Ajay D Kshemkalyani: "A symmetric O(n log n) message distributed snapshot algorithm for large scale systems", IEEE, 2010, pp 1-4

In [13] Ajay D Kshemkalyani presented a fast and message efficientshow that new algorithm is more efficient. He presented two new algorithms Simple Tree and Hypercube that use fewer message and have lower response time and parallel communication times. In addition the hypercube algorithm is symmetrical and has greater potential for balanced workload and congestion freedom. This algorithm have direct applicable in large scale distributed systems such as peer to peer and MIMD supercomputers which are a fully connected topology of a large number of processors. This algorithm is also useful for determine checkpoint in large scale distributed mobile systems.

Ajay D Kshemkalyani " Fast and message efficient global snapshot algorithms for large scale distributed systems" IEEE 2010. Page(s): 1281 - 1289.

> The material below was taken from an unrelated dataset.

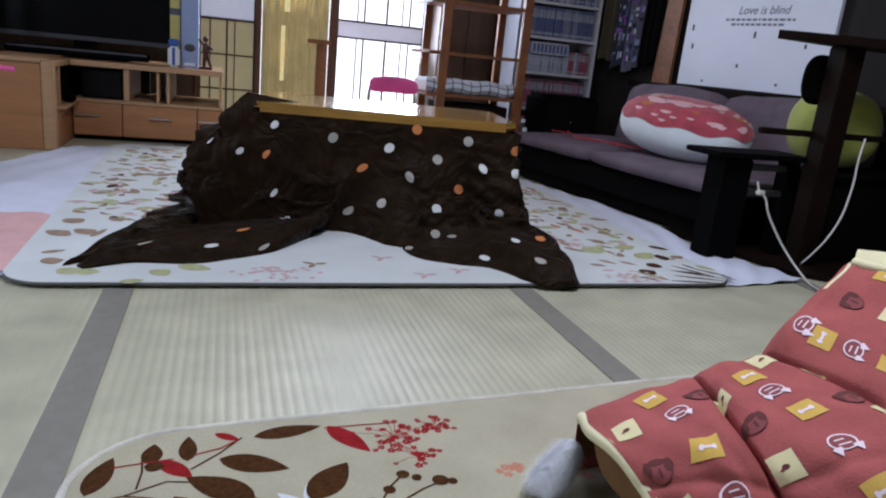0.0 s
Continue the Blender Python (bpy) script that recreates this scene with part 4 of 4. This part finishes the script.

In [14] Ajay D. Kshemkalyani has presented his work on large scale distributed systems and give two approaches, first are Simple Tree and second is Hypercube. He has shown that the response time and message complexity is minimum in these cases. Both algorithms are fast and required small numbers of message, this property make them highly scalable. The applications of this algorithm are in supercomputers and in MIMD processors.


Here we summirized that Checkpointing algorithms has the following desirable features:

The time taken by checkpointing algorithms should be minimum during failure free run.

Domino effect or Rollback propagations should be minimum.

Selective rollback should be possible.

Resources requirement for checkpointing should be minimum.

Recovery should be fast in event of failure .Availability of consistent global state in stable storage expedite recovery.